Immaginate Avezzano, un bel paese nell’entroterra abruzzese. L’aria pulita di montagna, la cucina tipica che ti fa dimenticare la dieta maledetta e quell’ospitalità capace di sciogliere i cuori più arcigni, il tutto sotto lo sguardo benevole del Gran Sasso. In una sola parola abruzzese, forte e gentile come un film di Scorsese. Un luogo ameno e tranquillo, che però dallo scorso 25 Giugno nasconde una doppia anima situata in Via Sandro Pertini, presso il civico 105. Mettiamo le mani avanti, perché niente può prepararvi a Elettroludica: per chi arriva da fuori (ma, presumo, anche per gli stessi abitanti di) Avezzano, varcare le sue porte è come perdersi in un’altra dimensione.
Un po’ come nel Classico Wizard of Oz del ’39: avete presente la scena in cui Doroty abbandona le tinte seppia della sua fattoria nel Kansas per entrare nello stupefacente Technicolor di Oz? Ho avvertito sensazioni simili appena mossi i primi passi nel grosso locale, inizialmente limitato nei movimenti dal vistoso solco che la mia mascella aveva tracciato sul pavimento attraverso i 1500 metri quadri su cui si estende Elettroludica. Perché un museo che ti accoglie con l’oscilloscopio di Tennis for Two (1958, il primo “videogioco” creato per intrattenere, senza ricerche accademiche tra i piedi) e rincara subito la dose con tre esemplari di Computer Space (1971 stavolta, il primo coin-op della storia) esprime una chiara dichiarazione di intenti, oltre a mostrare i muscoli. È la più grande esposizione europea dedicata al divertimento elettronico, una realtà permanente che non solo lascia a bocca aperta le strutture simili presenti in Italia, ma fa mangiare la polvere a istituzioni blasonate come il Computerspielmuseum di Berlino.

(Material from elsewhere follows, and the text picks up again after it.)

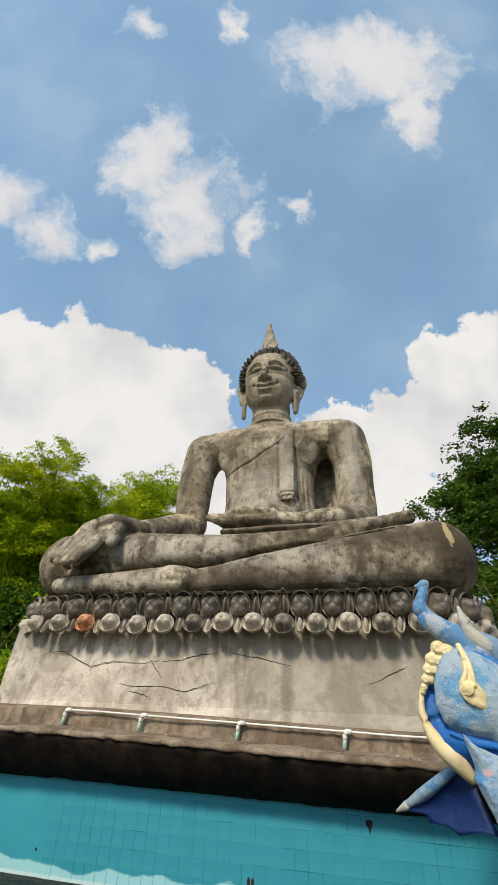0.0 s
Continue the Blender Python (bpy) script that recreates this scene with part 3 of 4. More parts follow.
    def lower(w, h):
        if w > 0.2:
            return petal_shape(w, h, -h * 0.46, ((0, 0.38, 0.72, 0.52, 0.120), (-0.31, -0.02, 0.42, 0.52, 0.120), (0.31, -0.02, 0.42, 0.52, 0.120)), 0.040, 0.0, 0.018)
        return petal_shape(w, h, -h * 0.46, ((0, 0.08, 0.48, 0.7, 0.05),), 0.040, 0.0, 0.018)

    kinds = {"u1": bm_to("petal", upper(0.242, 0.29), M_PETAL_DARK), "u0": bm_to("petal", upper(0.105, 0.275), M_PETAL_DARK),
             "d1": bm_to("petal", lower(0.238, 0.205), M_PETAL), "d0": bm_to("petal", lower(0.095, 0.215), M_PETAL), "dr": bm_to("petal", lower(0.24, 0.205), M_RUST)}
    hx, y0, r = 2.55, 0.46, 0.72
    flat, arc = 2 * (hx - r), math.pi / 2 * r

    def station(s, off):
        """Place and turn of a petal at a way s round the front, 0 at the middle."""
        g = 1 if s > 0 else -1
        q = abs(s) - flat / 2 - (WEST if g < 0 else 0.0)
        if q <= 0:
            return XC + s, y0 - off, 0.0
        mid = hx - r + (WEST if g < 0 else 0.0)
        if q < arc:
            a = q / r
            return XC + g * (mid + (r + off) * math.sin(a)), y0 + r - (r + off) * math.cos(a), g * a
        return XC + g * (mid + r + off), y0 + r + q - arc, g * math.pi / 2

    rng = random.Random(6)
    reach = flat / 2 + arc + 0.8 + WEST
    for k in range(-13, 13):
        for half, broad in ((0.0, True), (0.5, False)):
            for row, pitch, first in (("u", 0.333, -1.12), ("d", 0.328, -1.285)):
                s = first - XC + (k + half) * pitch
                if abs(s) > reach:
                    continue
                x, y, a = station(s, 0.05 if row == "u" else (0.085 if broad else 0.07))
                key = row + ("1" if broad else "0")
                if row == "d" and broad and abs(x + 2.92) < 0.12 and y < 1:
                    key = "dr"
                ob = new("petal", kinds[key])
                ob.parent = ped
                tilt = radians(rng.uniform(3, 8)) if row == "u" else radians(rng.uniform(-24, -16))
                z = 2.03 if row == "u" else 2.06
                ob.matrix_local = (Matrix.Translation((x, y, z + rng.uniform(-0.008, 0.008))) @ Matrix.Rotation(a, 4, "Z")
                                   @ Matrix.Rotation(tilt, 4, "X") @ Matrix.Rotation(radians(rng.uniform(-4, 4)), 4, "Y")
                                   @ Matrix.Diagonal((rng.uniform(0.94, 1.05), 1, rng.uniform(0.95, 1.05), 1)))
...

A BERLINO, BEPPE? NAH, MEGLIO AVEZZANO!
Principalmente, Elettroludica è fatta col cuore: è il sogno covato per oltre cinque anni da Alessandro di Berardino, Fabio Rubeo e Erik Pede, un nome sicuramente noto alla grande famiglia di The Games Machine, nonché a tutti quelli che sono cresciuti leggendo riviste di videogiochi. E i sogni, si sa, sono fatti di plastica, segatura, silicio e condensatori, visto che nei corridoi di Elettroludica trova spazio uno spropositato quantitativo di pezzi pregiati esposti con sapienza attraverso percorsi didattici che mostrano l’evoluzione del videogioco, opportunamente suddiviso per regioni geografiche e case produttrici.
Non avete mai visto l’X68000 di Sharp dal vivo? Eccolo lì, vi aspetta in quella vetrina assieme al gargantuesco Cyber Stick. Vi siete sempre vergognati all’idea di possedere un Casio Loopy? Fa nulla, per lo meno qui potete ammirarlo in silenzio, nascondendo una malcelata ammirazione. E questi sono gli esempi più banali: tra i corridoi di Elettroludica sono presenti circa 300 console e computer, assieme a 200 cabinati talmente belli che a stento trattengo le lacrime mentre scrivo queste righe, senza contare gli otre 100 flipper che sono lì per ricordarvi l’evoluzione di un passatempo immortale, dalle illustri opere d’arte della Zaccaria ai più moderni.